Die Geschichte der jungen Frau, die darum kämpft, in ihrem Leben anzukommen, hat mich auch deshalb so sehr berührt, weil Marlene so sympathisch und mir dadurch nah ist. Sie ist hilfsbereit – bringt beispielsweise der Obdachlosen Gerti Kaffee und Kekse und rettet sie später sogar. Marlene nimmt ihr Leben aktiv in die Hand. Auch wenn sie zunächst in die völlig falsche Richtung rennt, bewundert man ihren Tatendrang und möchte viel Zeit mit dieser netten, interessanten Person verbringen, die sich nicht nur durch Stärken auszeichnet, sondern auch mit Schwächen zu kämpfen hat. Sie ist oft sehr unsicher, was mich sofort noch mehr mit ihr verbunden hat. Wer kennt das nagende Gefühl nicht, zu glauben, man sei nicht gut genug, weil es die Mutter, Eltern oder die Gesellschaft so sagen? Dabei zählen doch im Leben nicht die Höhe des Gehalts oder das Prestige des Jobs, sondern dass man glücklich ist. Das zumindest lernt Marlene, die sich zu Beginn des Buchs noch sehr bemüht der Mutter zu gefallen, und am Ende zu sich und dem Beruf gefunden hat, der wirklich zu ihr passt.

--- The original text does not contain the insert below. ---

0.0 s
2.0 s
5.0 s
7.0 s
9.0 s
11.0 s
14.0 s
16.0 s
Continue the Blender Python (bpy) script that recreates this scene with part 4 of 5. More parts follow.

Die Liebesgeschichte zwischen Marlene und Johannes beginnt lustig, geht temporeich weiter und hat mich in einem angenehmen Spannungszustand gehalten. Besonders schön fand ich hier, wie Marlene sich nicht davon abbringen lässt, tiefer zu schauen, als es gesellschaftlich angebracht scheint. Das ist für Johannes, der wegen des Traumas nur oberflächliche Bindung zulassen kann, schwer. Aber Marlene lässt sich nicht beirren, sie fühlt tief, schaut weiter hin und hinterfragt, wo andere wegsehen und behält mit dieser Philosophie am Ende recht.
Abschließend ist der Roman für mich perfekt gelungen, und zeichnet sich durch einen tollen Schreibstil aus, durch eine Atmosphäre, die den Leser den eigenen Alltag vergessen und in den Roman abtauchen lässt, durch authentisch und lebendig dargestellte Figuren, angenehmes Tempo und zum Nachdenken anregenden Tiefgang.
#Fazit#
Ich würde dieses Buch unbedingt jedem empfehlen, der gut geschriebene Liebes- und Entwicklungsgeschichten mag, die ans Herz gehen und ernste Themen auf eine kluge und sensible Art behandeln. Das Cover hält, was es verspricht: Das Buch entführt den Leser hinter die Kulissen und am liebsten möchte man nicht mehr daraus auftauchen. Aber der Tag kommt, und dann bleibt einem nichts anderes übrig, als auf das nächste Buch von Emilia Thomas zu warten – oder, wenn noch nicht gelesen, den Vorgängerroman zu lesen.